In The Fade Out, we learn that before she was readied for public consumption in Los Angeles, murdered actress Valeria Sommers was born Jenny Summers in Pasadena. Punctuated by the unraveling present-day shit storm in the series’ second chapter, a tender flashback sequence between Charlie and the leading lady in the former’s writing room offers a peek at their relationship. Valeria’s vibrant red cardigan again beams amid the otherwise drab browns and blacks, and the blinds splinter the California daylight, in which Breitweiser bathes the wooden floor slats. Later, after the murder, studio head Victor Thursby (born Noah Feldberg, a name far too Jewish for credit sequences back then) mourns the loss of his star, even as Brodsky, a racist and anti-Semite, lays out the “suicide” storyline while referencing “commie shit” and the looming threat of “the moral turpitude crowd” (Petersen notes in Scandals that a Catholic boycott in the 1930s could “sink a movie and potentially, a star’s career”). The security chief deals a thinly veiled threat that Charlie will get blacklisted if he doesn’t cooperate — a chunk of American cinematic history that Brubaker digs into pretty well in the series, with nods to the House Un-American Activities Committee hearings and by peppering in the actual names that were splashed across front pages back then.

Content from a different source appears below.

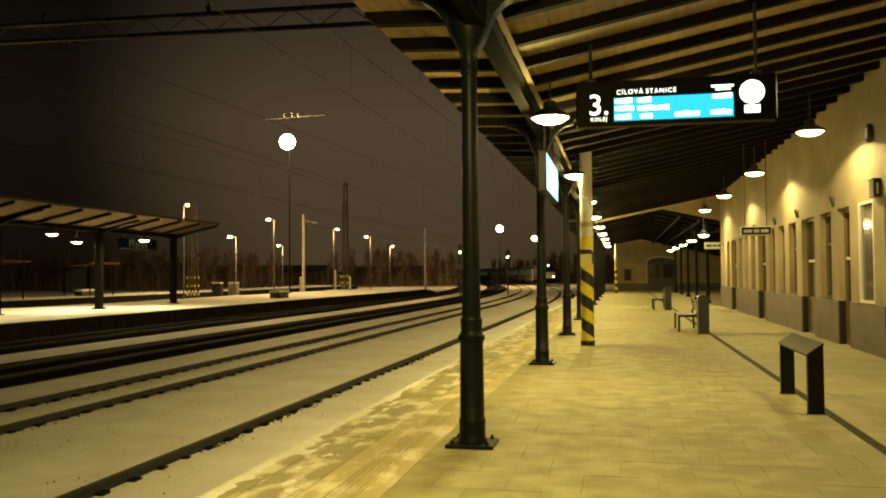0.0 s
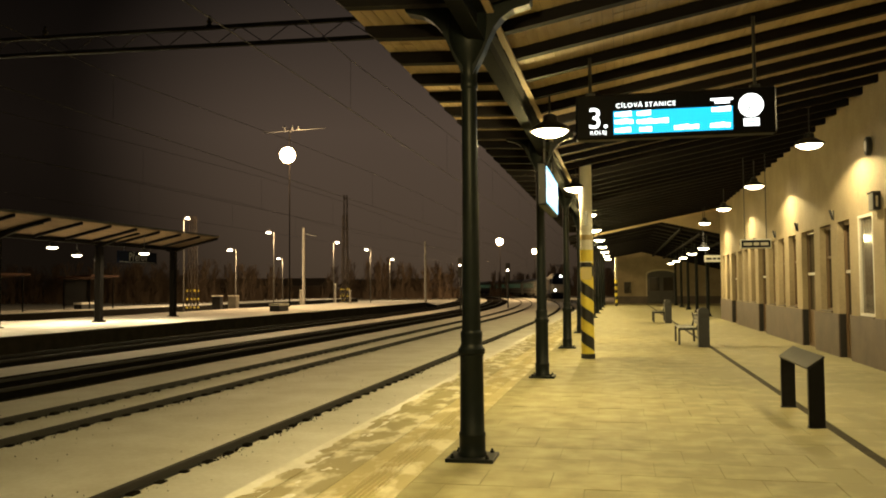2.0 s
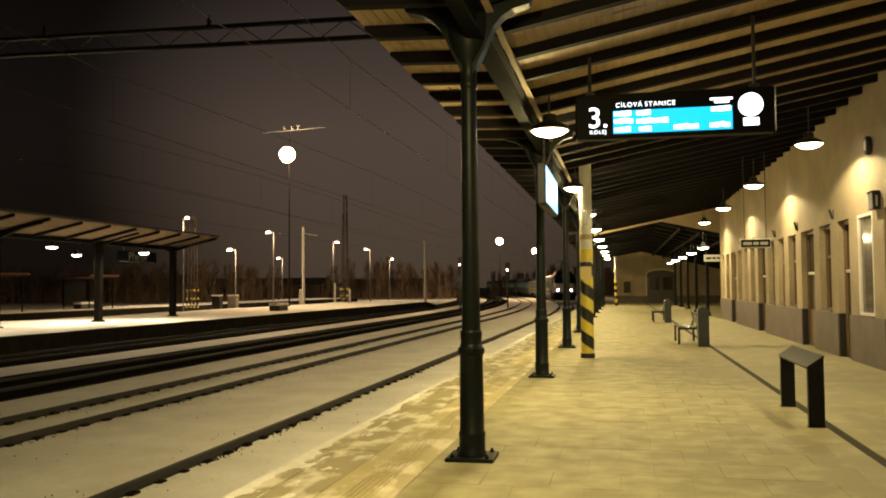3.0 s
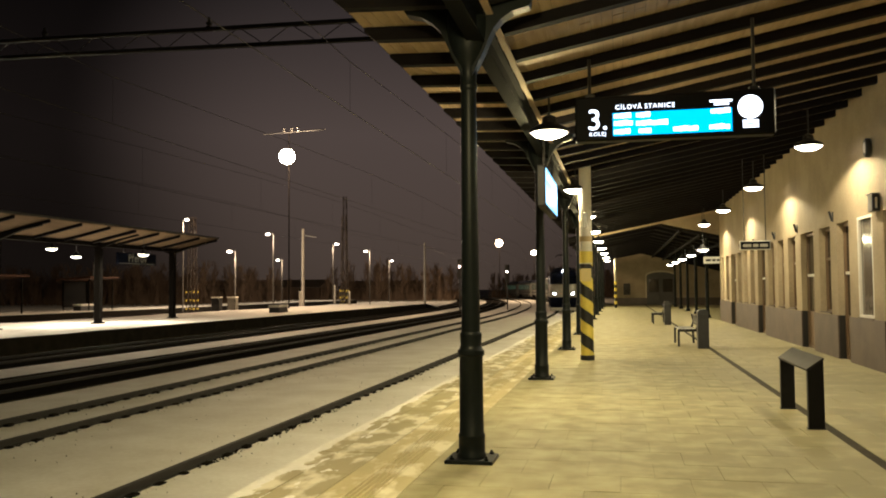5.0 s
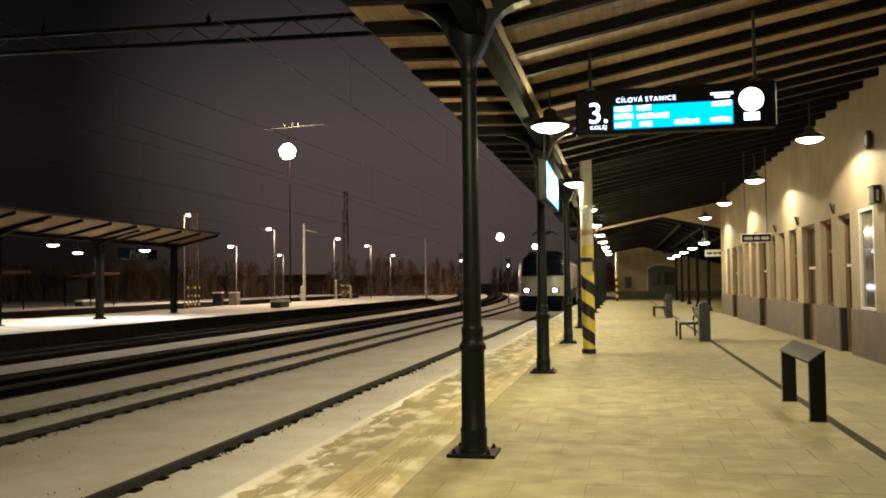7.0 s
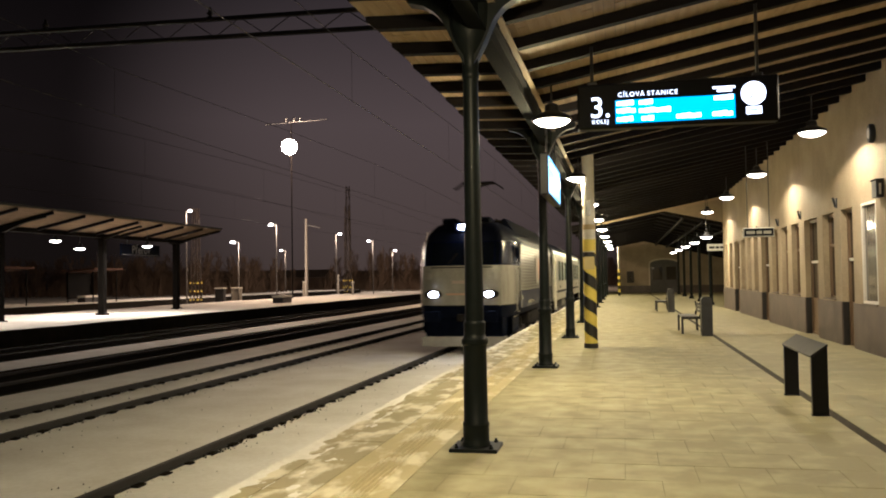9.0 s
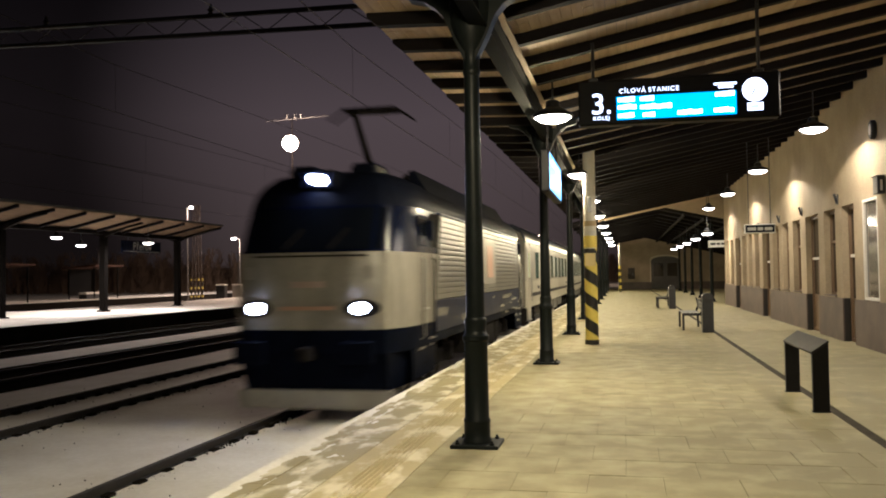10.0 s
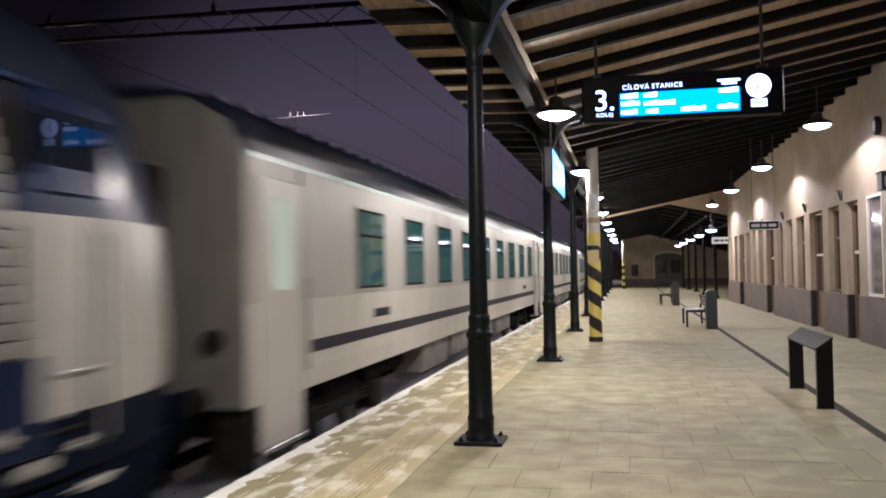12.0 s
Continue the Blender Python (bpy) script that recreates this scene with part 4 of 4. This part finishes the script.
def locomotive():
    o = thing("locomotive", pose(0, 0, HEAD), "white and deep blue electric locomotive with lit headlamps", "locomotive")
    part("skirt", ring_stack([1.02, 1.1, 1.40]), SKIRT, o, "blackened blue lower skirt", smooth=True)
    body = part("body", ring_stack([1.40, 1.75, 2.2, 2.62]), LOCOWHITE, o, "dirty white body sides and nose", smooth=True)
    cab = part("cab_top", ring_stack([2.62, 2.9, 3.1, 3.38], -0.004), CABBLUE, o, "deep blue cab upper part", smooth=True)
    part("roof", ring_stack([3.38, 3.46, 3.55, 3.65, 3.75, 3.84, 3.92, 4.0, 4.06], -0.002), ROOFBLUE, o, "dark roof", smooth=True)
    for s in (-1, 1):
        part("band", Shape().soft_box(s * 1.495 - 0.02, s * 1.495 + 0.02, -6.1, 6.5, 1.2, 1.77, 0.006), LOCOBLUE, o, "deep blue band along the side")
        side = part("side_panel", Shape().soft_box(s * 1.485 - 0.02, s * 1.485 + 0.02, -5.6, 5.95, 1.77, 3.36, 0.006), UNDER, o, "dark backing behind pale corrugated slats")
        profile = [(0.0, 0.001), (0.017, 0.004), (0.0195, 0.025), (0.0205, 0.048), (0.0195, 0.072), (0.017, 0.093), (0.0, 0.096)]
        for i in range(15):
            z = 1.785 + i * 0.104
            e = (-6.05 + 0.033 * i, 6.45 - 0.035 * i)
            part("slat", Shape().prism(profile, *(e if s > 0 else (-e[1], -e[0]))), SHADEDWHITE, side, m=pose(s * 1.505, 0, z, 0, 0, 0 if s > 0 else 180), smooth=True)
        part("gutter", Shape().soft_box(s * 1.49 - 0.03, s * 1.49 + 0.035, -5.6, 6.45, 3.355, 3.40, 0.01), LOCOBLUE, o, "glossy blue gutter above the slats")
        part("roof_fairing", Shape().prism([(s * 1.30, 3.72), (s * 1.12, 4.0), (s * 0.98, 4.24), (s * 0.86, 4.22), (s * 0.9, 3.9)], -5.4, 5.2), ROOFBLUE, o, "dark fairing along the roof edge")
        panel = part("plain_panel", Shape().soft_box(s * 1.53 - 0.02, s * 1.53 + 0.02, -0.9, 1.2, 1.98, 3.1, 0.006), PANELGREY, o, "plain grey panel with faded orange mark")
        part("mark", Shape().box(s * 1.551 - 0.002, s * 1.551 + 0.002, -0.3, 0.65, 2.15, 2.95), LOGO, panel)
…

By the third and fourth issues of The Fade Out, Charlie and writing partner/erratic alcoholic Gil Mason nearly implode with what they know about Valeria’s death, while the comic’s creators explore what appears to be a broadening plot, as well as back-lot thuggishness and the sexual abuse that frequently materialized along an actress’s journey toward auditions and her first roles. The monumental weight ascribed to the concept of “image” manifests frequently — and it isn’t so much implied as it is a corporeal, prominent character in the story: in the variant cover’s pitch-perfect ode to vintage celebrity worship, the photo of the “hanged” Sommers in the falsified police file, Thursby grieving publicly by nuzzling and massaging a grandiose screen on which Sommers’s face is projected, and the celebrity photography that plays such an integral role in the final chapter, image is everything.

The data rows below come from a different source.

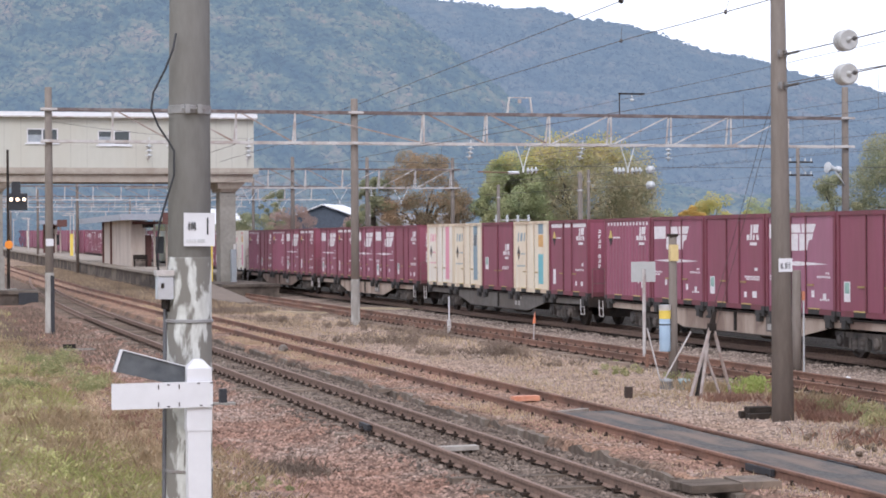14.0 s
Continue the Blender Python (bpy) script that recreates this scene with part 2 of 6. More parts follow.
def add_tube(bm, pts, r, n=6):
    """One bent round bar through the points."""
    pts = [Vector(q) for q in pts]
    rings = []
    for k, q in enumerate(pts):
        d = (pts[min(k + 1, len(pts) - 1)] - pts[max(k - 1, 0)]).normalized()
        u = d.cross(Vector((0, 1, 0.01))).normalized()
        w = d.cross(u)
        rings.append([bm.verts.new(q + (u * math.cos(a * math.tau / n) + w * math.sin(a * math.tau / n)) * r) for a in range(n)])
    for a, b in zip(rings, rings[1:]):
        for k in range(n):
            bm.faces.new((a[k], a[(k + 1) % n], b[(k + 1) % n], b[k]))
    bm.faces.new(rings[0][::-1])
    bm.faces.new(rings[-1])


def rod(a, b, r, r2=None, n=10):
    bm = bmesh.new()
    add_rod(bm, a, b, r, r2, n)
    return bm


def add_beam(bm, a, b, w, h):
    """A flat bar from a to b, w across and h deep."""
    a, b = Vector(a), Vector(b)
    d = (b - a).normalized()
    u = d.cross(Vector((0, 1, 0)))
    u = u.normalized() if u.length > 0.1 else Vector((1, 0, 0))
    v = d.cross(u)
    c = [[bm.verts.new(p + u * sx * w / 2 + v * sy * h / 2) for sx, sy in ((-1, -1), (1, -1), (1, 1), (-1, 1))] for p in (a, b)]
    for k in range(4):
        bm.faces.new((c[0][k], c[0][(k + 1) % 4], c[1][(k + 1) % 4], c[1][k]))
    bm.faces.new(c[0][::-1])
    bm.faces.new(c[1])


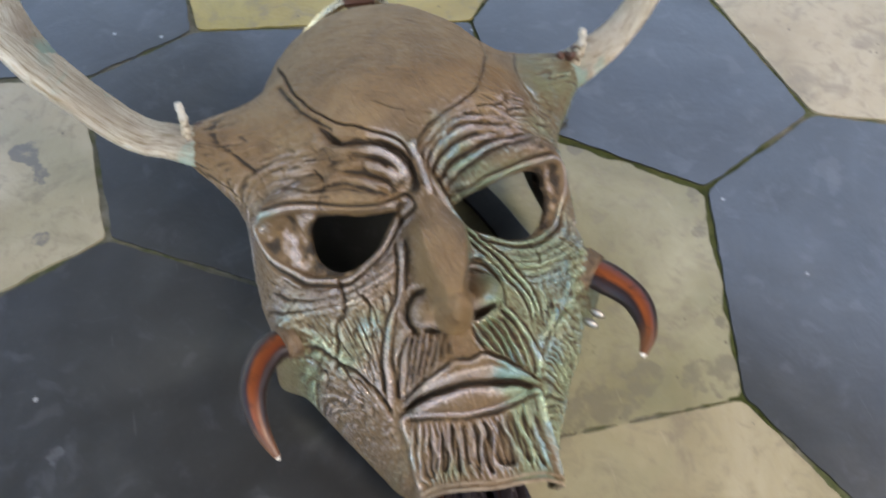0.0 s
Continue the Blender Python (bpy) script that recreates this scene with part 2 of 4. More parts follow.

In an essay that was included in the second serial issue of The Fade Out, writer Jess Nevins (who has long provided supplementary material for Brubaker and Phillips’s work) details the true, dreadful story that effectively stamped out once-revered silent film–era comedic actor Roscoe “Fatty” Arbuckle’s career. An actress named Virginia Rappe died of complications stemming from a chronic illness after she attended a party thrown by Arbuckle and friends at a San Francisco hotel in 1921, and the comedian was breathlessly accused of raping and killing her. While a judge later ruled that Arbuckle wasn’t guilty of either, “forces outside of the courtroom” such as a feverish rumor mill, newspapers that ably smeared the actor as well as an ensemble of “morality groups, women’s groups, and church pastors” successfully condemned him. Arbuckle was held “up as an example of the worst that Hollywood had to offer,” reports Nevins. In her own book, Petersen covers the comedian’s “public indictment” and “the most insidious quality of gossip,” which is perhaps the cornerstone on which The Fade Out’s Ed Brubaker rests the script for the first four issues of his often unsettling series: “It doesn’t matter if it’s true,” she writes. “It matters if it seems plausible.”